CAMAGÜEY.- Según un informe de la Organización Mundial de la Salud (OMS) del 2018, alrededor de 275 millones de personas en todo el mundo entre los 15 y los 64 años probaron drogas en al menos una ocasión en el 2016.

Los datos alarman en materia de salud y por los efectos sociales que puede tener el consumo de estupefacientes.

Analicemos el ejemplo de la marihuana (o cannabis): según ese reporte, 13,8 millones de jóvenes de 15 y 16 años la consumieron aquel período. Para entonces disminuyó la cantidad que se incautó en Estados Unidos, pues aumentó la disponibilidad de cannabis medicinal en muchas jurisdicciones y aprobaron su legalización con fines recreativos en nueve de sus estados.

Colorado fue uno de los primeros en autorizar su uso con fines no médicos. Desde esa legitimación se produjo un aumento considerable de las visitas a los servicios de urgencia, los ingresos hospitalarios y las muertes por accidentes de tráfico relacionados con la droga.

En Uruguay, las personas tienen derecho a adquirir hasta 480 gramos al año en 16 farmacias y los clubes de cannabis, o mediante cultivo doméstico. Los chilenos pueden consumirla, pero no cosecharla. La Corte Suprema colombiana aprobó en el 2012 una ley que permite a sus habitantes la tenencia de cinco gramos de marihuana. En Argentina es legal siempre que sea en privado. Desde diciembre del 2016, el Senado mexicano aprobó su uso.

Según un reporte de EFE, la venta de marihuana medicinal en Puerto Rico “potencia la actividad económica”. En Jamaica, una enmienda legal en el 2015 autorizó el consumo y cultivo de pequeñas cantidades con fines de investigación, medicinales o religiosos.

De alguna manera, con tanto mar por medio, pareciera un tema lejano. Pero estas sirenas, con un canto nuevo, obvian la parte más importante de esta ecuación de negocios: el ser humano.

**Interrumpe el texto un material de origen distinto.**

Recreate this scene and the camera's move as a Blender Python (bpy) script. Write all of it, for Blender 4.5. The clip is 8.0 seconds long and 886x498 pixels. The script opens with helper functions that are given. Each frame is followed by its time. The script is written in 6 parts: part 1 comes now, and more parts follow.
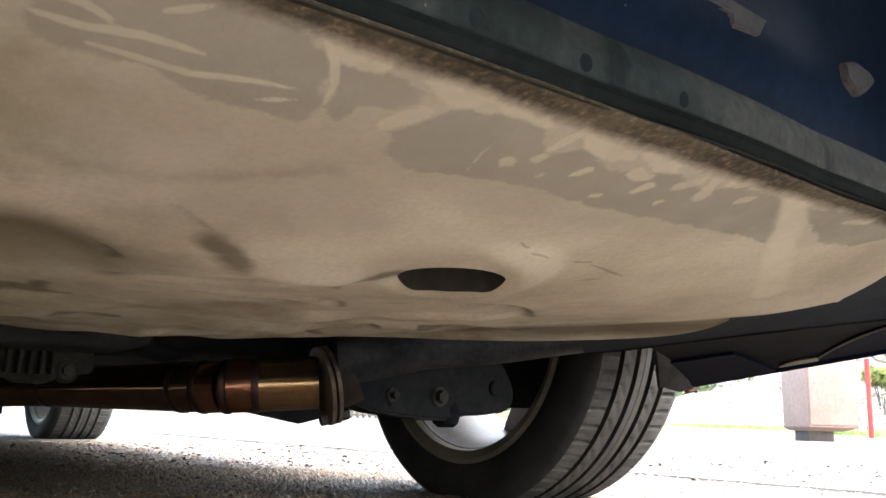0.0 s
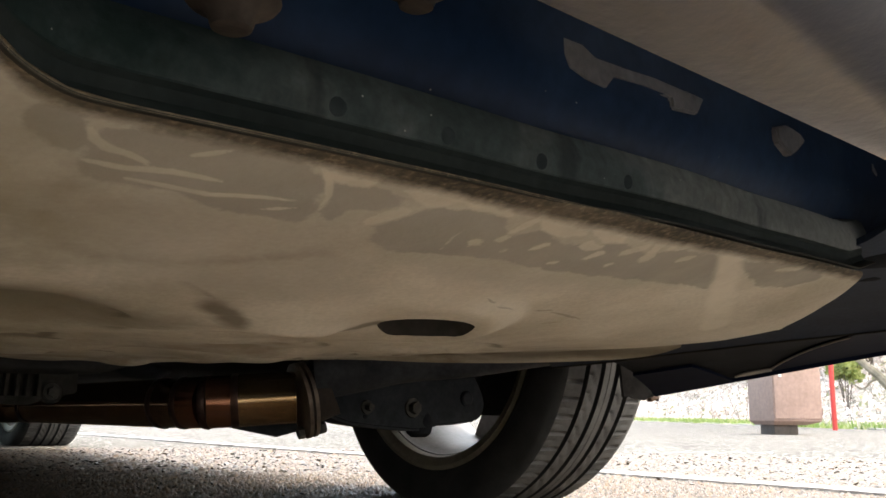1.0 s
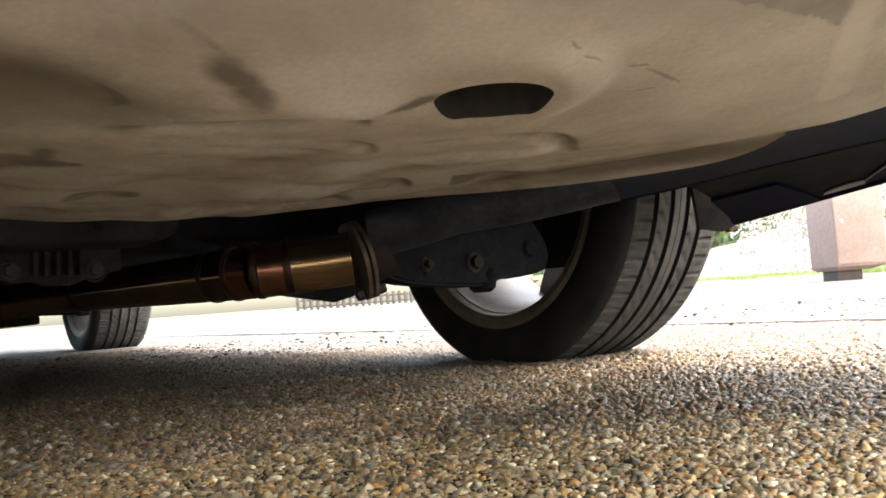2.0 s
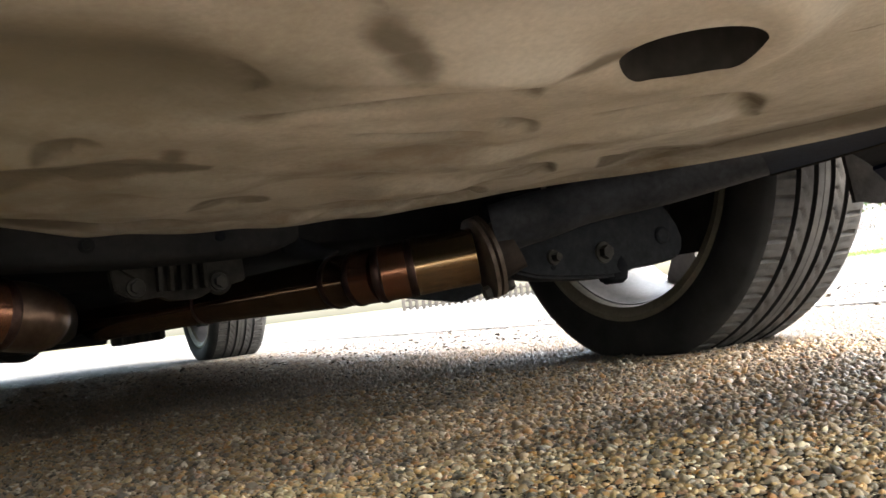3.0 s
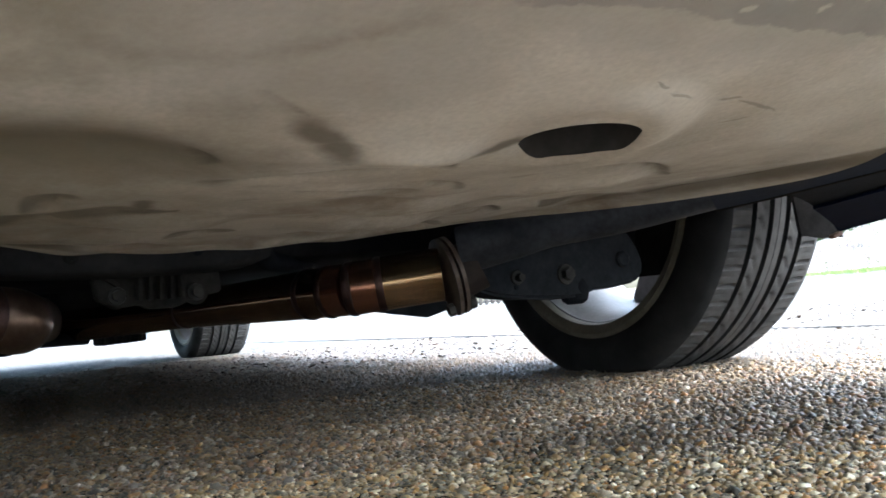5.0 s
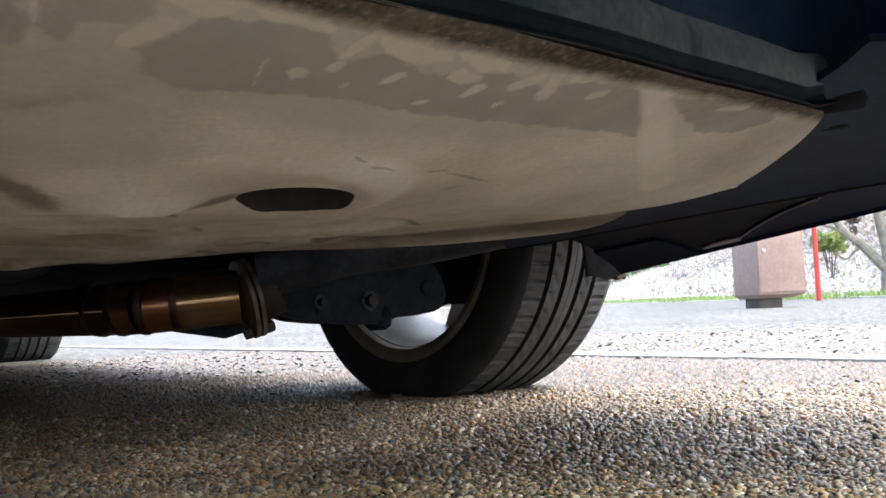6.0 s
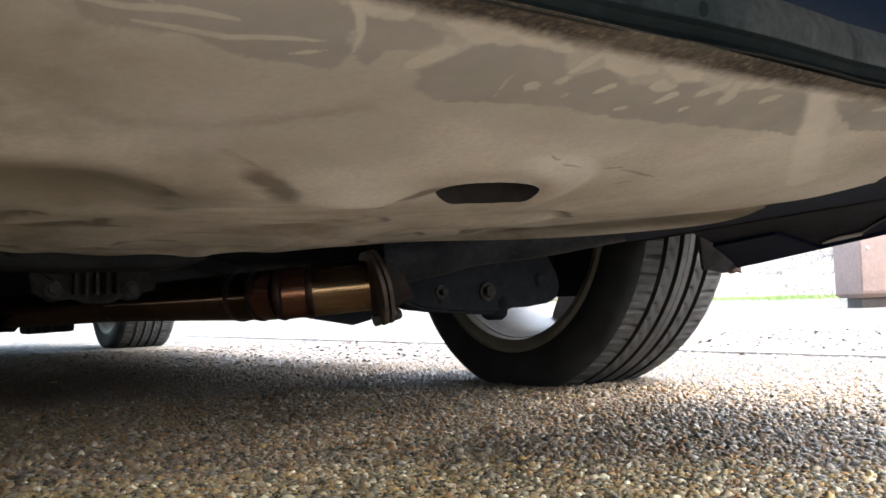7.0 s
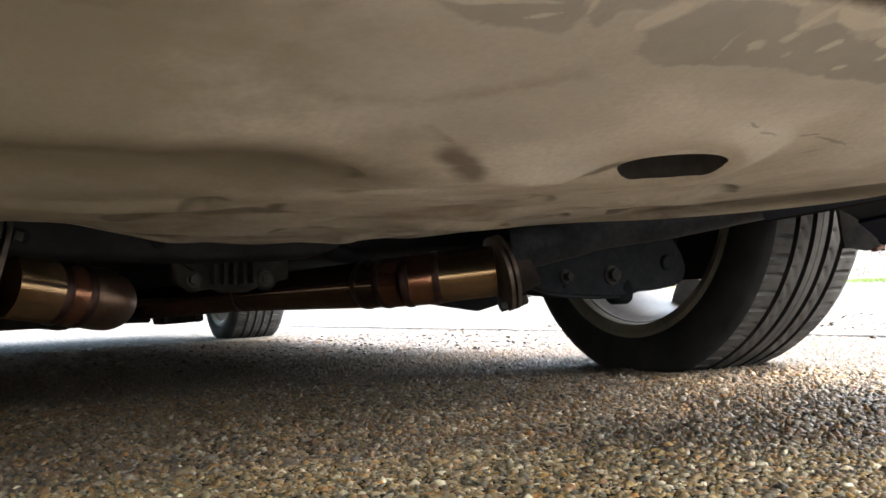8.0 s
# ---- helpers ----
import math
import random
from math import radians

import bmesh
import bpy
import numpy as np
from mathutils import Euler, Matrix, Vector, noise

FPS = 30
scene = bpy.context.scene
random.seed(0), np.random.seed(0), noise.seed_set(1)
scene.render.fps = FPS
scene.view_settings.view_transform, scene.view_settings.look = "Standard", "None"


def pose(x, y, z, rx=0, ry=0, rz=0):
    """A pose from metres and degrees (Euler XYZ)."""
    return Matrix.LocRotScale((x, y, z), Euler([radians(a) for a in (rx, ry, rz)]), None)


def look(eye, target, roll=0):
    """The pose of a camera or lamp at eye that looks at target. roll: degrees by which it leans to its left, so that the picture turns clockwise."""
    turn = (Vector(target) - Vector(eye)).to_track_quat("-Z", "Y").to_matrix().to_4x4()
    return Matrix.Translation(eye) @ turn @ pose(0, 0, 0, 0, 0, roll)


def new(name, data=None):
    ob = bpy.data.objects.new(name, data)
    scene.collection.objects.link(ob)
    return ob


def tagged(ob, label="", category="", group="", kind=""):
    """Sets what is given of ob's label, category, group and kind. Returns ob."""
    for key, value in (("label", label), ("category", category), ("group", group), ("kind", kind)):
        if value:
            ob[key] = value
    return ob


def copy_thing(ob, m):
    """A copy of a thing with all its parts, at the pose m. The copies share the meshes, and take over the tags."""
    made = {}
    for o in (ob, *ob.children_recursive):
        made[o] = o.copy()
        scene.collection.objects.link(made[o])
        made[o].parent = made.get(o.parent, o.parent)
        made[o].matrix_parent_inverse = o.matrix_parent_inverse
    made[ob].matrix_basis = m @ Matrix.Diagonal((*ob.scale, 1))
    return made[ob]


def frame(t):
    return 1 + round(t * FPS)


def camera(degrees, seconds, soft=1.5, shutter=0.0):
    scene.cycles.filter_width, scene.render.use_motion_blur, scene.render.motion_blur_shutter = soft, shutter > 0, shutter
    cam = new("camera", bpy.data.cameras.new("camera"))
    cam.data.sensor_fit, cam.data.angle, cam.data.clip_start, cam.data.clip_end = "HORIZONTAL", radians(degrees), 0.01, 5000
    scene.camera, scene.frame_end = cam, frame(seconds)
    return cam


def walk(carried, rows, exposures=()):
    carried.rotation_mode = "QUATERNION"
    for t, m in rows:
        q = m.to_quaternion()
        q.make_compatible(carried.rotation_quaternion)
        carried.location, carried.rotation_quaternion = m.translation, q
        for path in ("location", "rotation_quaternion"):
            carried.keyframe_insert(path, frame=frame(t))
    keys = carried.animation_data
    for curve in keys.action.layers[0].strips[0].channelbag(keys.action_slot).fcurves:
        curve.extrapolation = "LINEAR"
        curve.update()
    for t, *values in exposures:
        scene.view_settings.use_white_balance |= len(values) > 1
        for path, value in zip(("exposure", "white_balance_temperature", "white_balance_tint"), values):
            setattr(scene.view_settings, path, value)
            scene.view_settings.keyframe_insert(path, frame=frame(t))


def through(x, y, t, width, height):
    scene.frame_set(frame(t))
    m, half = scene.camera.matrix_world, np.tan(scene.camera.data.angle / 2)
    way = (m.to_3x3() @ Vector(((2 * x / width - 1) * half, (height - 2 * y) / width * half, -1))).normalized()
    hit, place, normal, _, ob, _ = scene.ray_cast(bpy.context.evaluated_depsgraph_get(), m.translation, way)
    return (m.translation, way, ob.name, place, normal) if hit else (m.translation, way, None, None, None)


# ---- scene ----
cam = camera(54.2, 8.0, 1.6, 0.1)
PATH = [
    (0, (0.035, 0.009, 0.126), (1.262, 1.541, 0.505), 1.5),
    (0.2, (0.019, -0.009, 0.130), (1.256, 1.514, 0.521), 1.4),
    (0.5, (-0.001, -0.026, 0.141), (1.244, 1.492, 0.523), 1.4),
    (1, (0.006, -0.023, 0.143), (1.287, 1.467, 0.517), 0.7),
    (1.5, (0.011, -0.018, 0.129), (1.303, 1.471, 0.467), -0.0),
    (1.7, (0.024, 0.001, 0.115), (1.324, 1.493, 0.402), -2.1),
    (1.8, (0.029, 0.012, 0.117), (1.303, 1.535, 0.357), -2.7),
    (2, (0.048, 0.044, 0.11), (1.259, 1.631, 0.22), -4.2),
    (2.1, (0.052, 0.052, 0.11), (1.223, 1.671, 0.199), -5.0),
    (2.2, (0.057, 0.06, 0.111), (1.188, 1.707, 0.205), -5.6),
    (3.3, (0.051, 0.105, 0.119), (1.027, 1.845, 0.253), -7.0),
    (3.5, (0.046, 0.1, 0.122), (0.969, 1.868, 0.267), -6.9),
    (4, (0.031, 0.101, 0.119), (0.891, 1.9, 0.268), -6.5),
    (4.5, (0.035, 0.096, 0.123), (0.933, 1.877, 0.267), -6.3),
    (4.8, (0.044, 0.065, 0.130), (0.989, 1.821, 0.274), -5.3),
    (5, (0.051, 0.043, 0.126), (1.088, 1.749, 0.254), -5.1),
    (5.2, (0.059, 0.031, 0.134), (1.179, 1.684, 0.255), -4.7),
    (6.3, (0.087, -0.003, 0.142), (1.425, 1.477, 0.278), -2.3),
    (6.5, (0.06, -0.002, 0.15), (1.349, 1.521, 0.284), -2.1),
    (7, (0.026, -0.007, 0.134), (1.192, 1.613, 0.263), -1.8),
    (7.3, (0.024, 0.004, 0.135), (1.100, 1.686, 0.254), -2.2),
    (7.5, (0.023, 0.005, 0.133), (1.056, 1.714, 0.244), -2.2),
    (8, (0.0, 0.021, 0.132), (0.985, 1.759, 0.243), -2.7),
]
EXPOSURES = [(0.0, 3.50, 6800, 6), (0.5, 3.48, 6600, 6), (1.0, 2.68, 7250, 5), (1.7, 2.9, 7300, 6), (2.2, 3.24, 7300, 6), (3.3, 3.42, 6950, 6),
             (4.0, 3.84, 6150, 6), (5.0, 3.20, 5850, 2), (6.3, 2.54, 6350, 6), (6.7, 2.70, 6450, 6), (7.2, 3.20, 6450, 5), (8.0, 3.12, 6800, 5)]
walk(cam, [(t, look(eye, target, roll)) for t, eye, target, roll in PATH], EXPOSURES)

# ---- light: bright hazy day ----
world = bpy.data.worlds.new("sky")
scene.world = world
world.use_nodes = True
wn, wl = world.node_tree.nodes, world.node_tree.links
wn.clear()
sky = wn.new("ShaderNodeTexSky")
sky.sky_type = "NISHITA"
sky.sun_disc = False
sky.sun_elevation, sky.sun_rotation = radians(52), radians(138)
sky.air_density, sky.dust_density, sky.ozone_density = 1.0, 3.5, 0.4
bg = wn.new("ShaderNodeBackground")
bg.inputs["Strength"].default_value = 0.15
wo = wn.new("ShaderNodeOutputWorld")
wl.new(sky.outputs[0], bg.inputs[0])
wl.new(bg.outputs[0], wo.inputs[0])
sun = new("sun", bpy.data.lights.new("sun", "SUN"))
sun.data.energy, sun.data.angle, sun.data.color = 1.1, radians(150), (1.0, 0.98, 0.955)
SUN_AZ, SUN_EL = radians(138), radians(52)
SUN_WAY = Vector((math.sin(SUN_AZ) * math.cos(SUN_EL), math.cos(SUN_AZ) * math.cos(SUN_EL), math.sin(SUN_EL)))
sun.matrix_world = look((SUN_WAY * 30)[:], (0, 0, 0))

# ---- materials ----
def nodes_of(name):
    m = bpy.data.materials.new(name)
    m.use_nodes = True
    nt = m.node_tree
    return m, nt, nt.nodes["Principled BSDF"], nt.links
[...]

Las drogas siguen estando más extendidas entre los jóvenes. La marihuana figura entre las sustancias más comunes cuyo consumo se inicia en la adolescencia, y suele ser la antesala de otros vicios.

Los efectos directos trascienden los problemas de salud física; aparecen las relaciones sociales disfuncionales, tendencia al suicidio, enfermedades mentales, e incluso la reducción de la esperanza de vida. En los casos más graves, puede desembocar en un círculo vicioso en que el uso de sustancias se alimenta de la pérdida de estatus socioeconómico y de habilidades para forjar relaciones.

No por gusto las metas 3.5 y 3.3 de los Objetivos de Desarrollo Sostenible de la OMS apuntan a la prevención y el tratamiento de la drogodependencia y la prestación de servicios destinados a mitigar sus consecuencias adversas para la salud.

En nuestro país, aunque los mayores esfuerzos se enfocan en el trabajo preventivo, el Código Penal tipifica que el que “produzca, transporte, trafique, tenga en su poder con el propósito de traficar, o procure a otro drogas tóxicas o sustancias alucinógenas, hipnóticas, estupefacientes u otras de efectos similares, incurre en sanción de privación de libertad de tres a ocho años”. Su Artículo 217-2 señala el mismo rango para la marihuana.

Al ser el consumo de esta una costumbre ligada a la cultura, la religión y al arte en sus diferentes manifestaciones, desde hace décadas constituye centro de debates.

Cuba y otras naciones mantienen con firmeza la postura de tolerancia cero ante esa y todas las drogas, pues quitar las “trabas” y “democratizar” el acceso, parafraseando el bolero, es encontrar “en sus ‘brazos’ la muerte”.